Fui guarda-redes até ao primeiro ano de júnior, sempre. Uma vez fomos jogar fora e faltava um jogador de campo, mas tínhamos dois guarda-redes. Então o treinador disse: “Vai lá para o meio-campo, tu saltas bem. É só as bolas virem e tens de as tirar.” Desde aí que passei a jogador de campo.
 
Voltando ao Mário Rui. Como tem visto a carreira dele e em especial esta última época, marcada pela conquista do título italiano ao serviço do Nápoles?
Somos grandes amigos. Quando ele vem a Sines passar férias com a família normalmente encontramo-nos sempre. É um orgulho para mim, porque joguei com ele.
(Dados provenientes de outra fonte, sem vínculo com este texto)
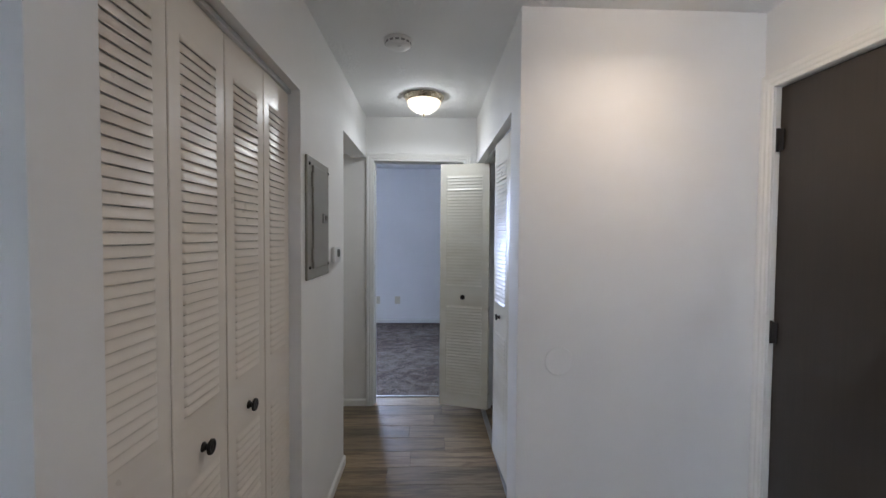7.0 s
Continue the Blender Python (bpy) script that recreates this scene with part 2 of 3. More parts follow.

Ele trabalhou para isso. Teve a estrelinha, agarrou-a e foi por aí fora. Nunca desistiu. Para Sines é um dos maiores orgulhos que podem existir. É uma referência para os mais novos, para não desistirem, sobretudo agora, em que é mais fácil ser observado por olheiros e ter empresário do que antigamente.
 
Considera que ele merecia ser chamado mais frequentemente à seleção nacional?
Acho que sim. Não agora, mas nas outras fases anteriores ele merecia ser chamado, até porque das vezes que ele foi à seleção teve sempre bem e mostrou sempre qualidade. O Mário Rui joga no Nápoles, não joga no Nacional ou noutra equipa qualquer. Foi poucas vezes chamado e não deu para ele se libertar. Agora vão três laterais direitos e um lateral esquerdo de raiz. Mas não sou selecionador, eles é que sabem o que têm em mente.